The Who classic, My Generation is rough but tremendously energetic, complete with idiomatic stuttering vocals from Springsteen. As Backstreets’ Dante Cutrona writes, Garry Tallent “seemed to relish the chance to take on John Entwistle’s bass line.” This is followed by the Bobby Day number (which I assume most people associate with the Jackson Five), Rockin’ Robin, with sax and organ solos from Clarence Clemons and Charlie Giordano respectively. Finally, comes a rendition of the Rolling Stones’ (I Can’t Get No) Satisfaction from Des Moines on 21 September. This had been played once before, in Greenville, SC, five days before. During an interview on radio station WRXT on the morning of the Des Moines show, Steve Van Zandt referred to the Greenville performance as “one of the greatest moments of our career,” but this version is pretty impresssive too. Doubtless Nils Lofgren, a well-known admirer of Keith Richards, was also delighted by the chance to play the song.

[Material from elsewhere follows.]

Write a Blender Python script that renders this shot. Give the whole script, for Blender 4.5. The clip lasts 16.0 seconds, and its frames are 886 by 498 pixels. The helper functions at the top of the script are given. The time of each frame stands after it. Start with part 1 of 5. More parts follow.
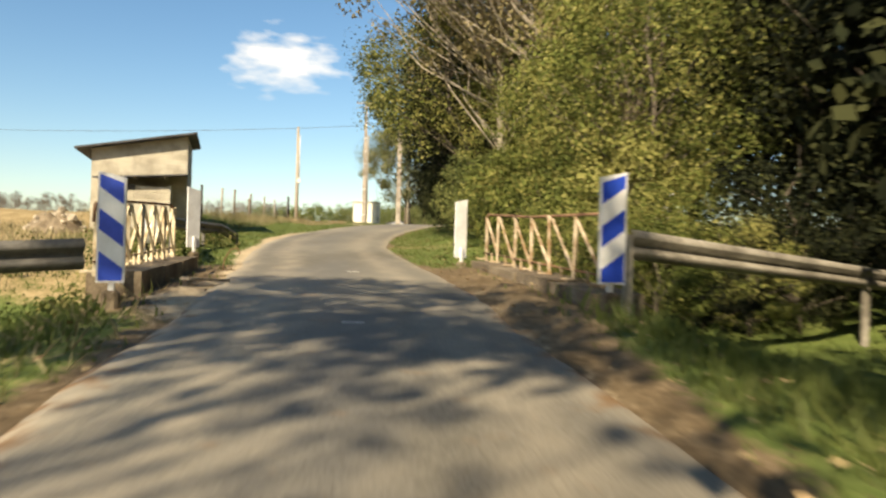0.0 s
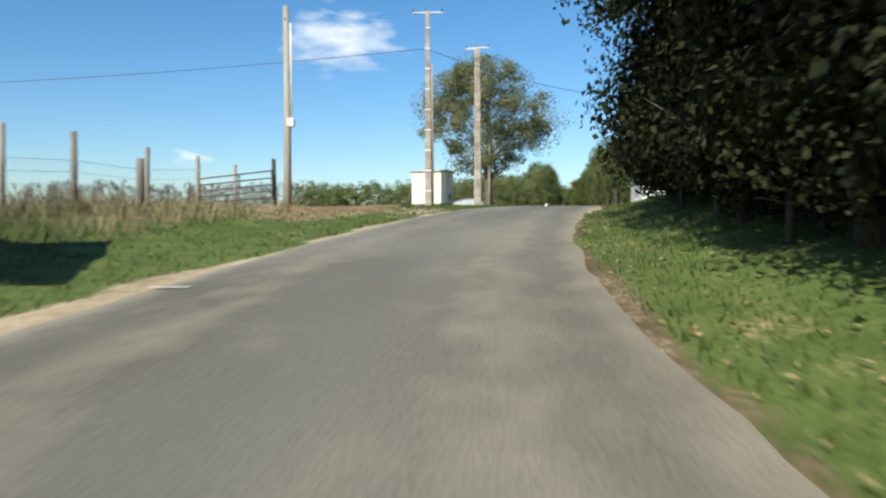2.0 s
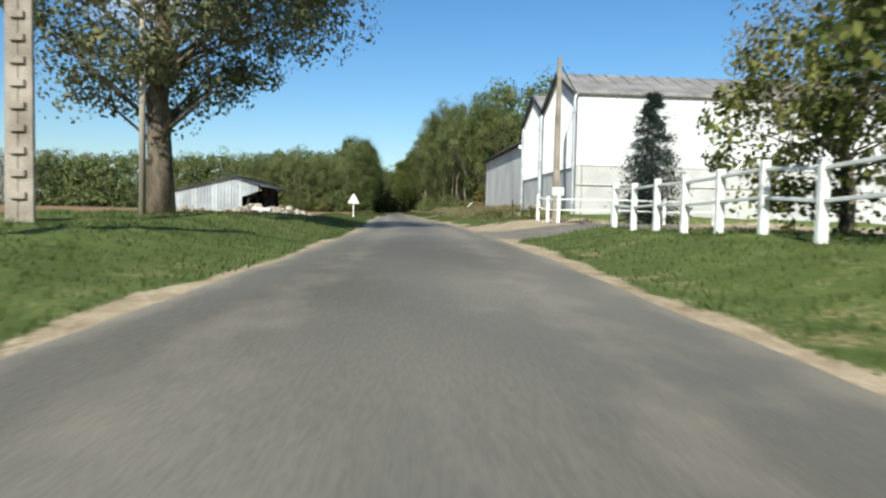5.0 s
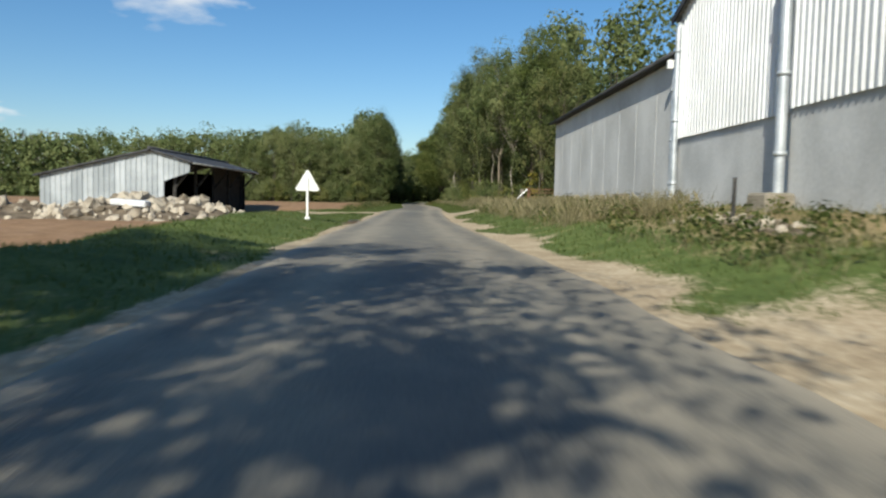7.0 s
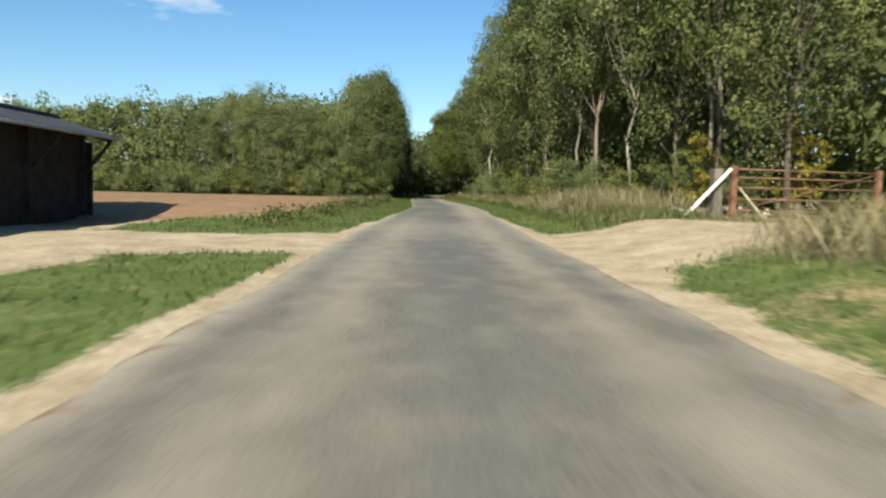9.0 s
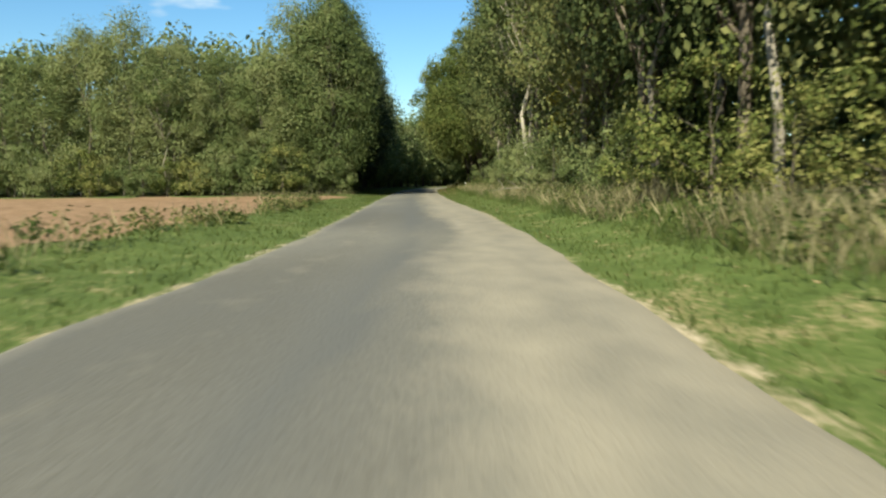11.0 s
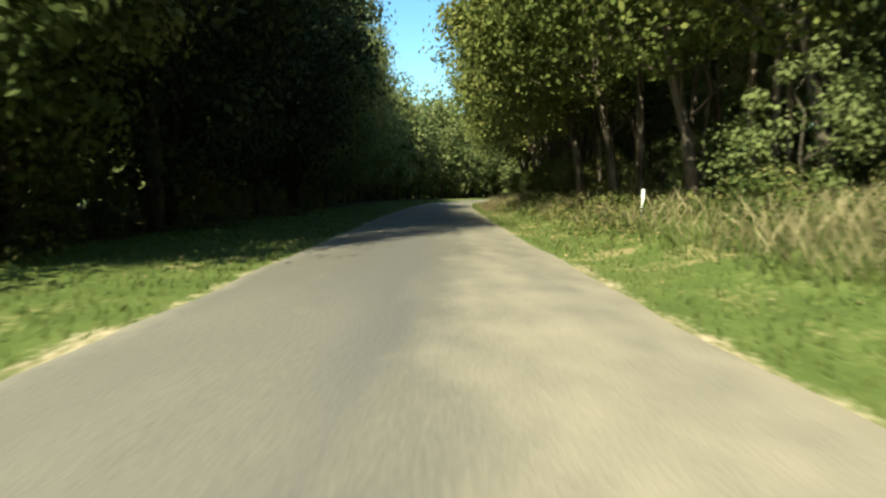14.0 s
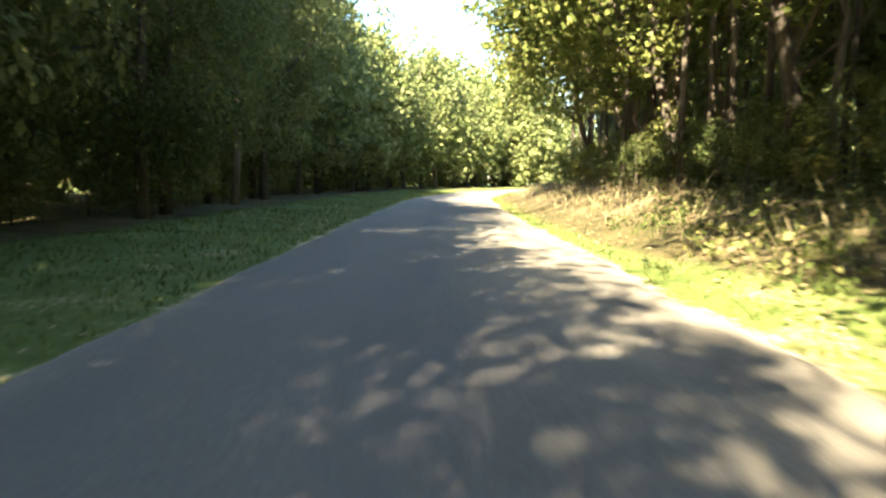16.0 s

This release comes in Godfather’s usual packaging, featuring a tri-fold sleeve adorned with several posed off-stage photograph of Springsteen. The track listing appears on the back of the sleeve and again inside, this time with details of the songwriters and original performers. There is no booklet, but there are brief sleeve notes by “Joe Roberts.” The sound quality, of course, varies somewhat but it is largely very good indeed and sometimes excellent, adding to our our enjoyment of Springsteen and the band “havin’ a blast.” As I concluded in my review of Born To Be Wild, it would unrealistic to regard a compilation disc of non-original material as an esssential purchase. Nonetheless, this would make a hugely enjoyable supplement to the recordings of complete shows that collectors will doubtless already possess.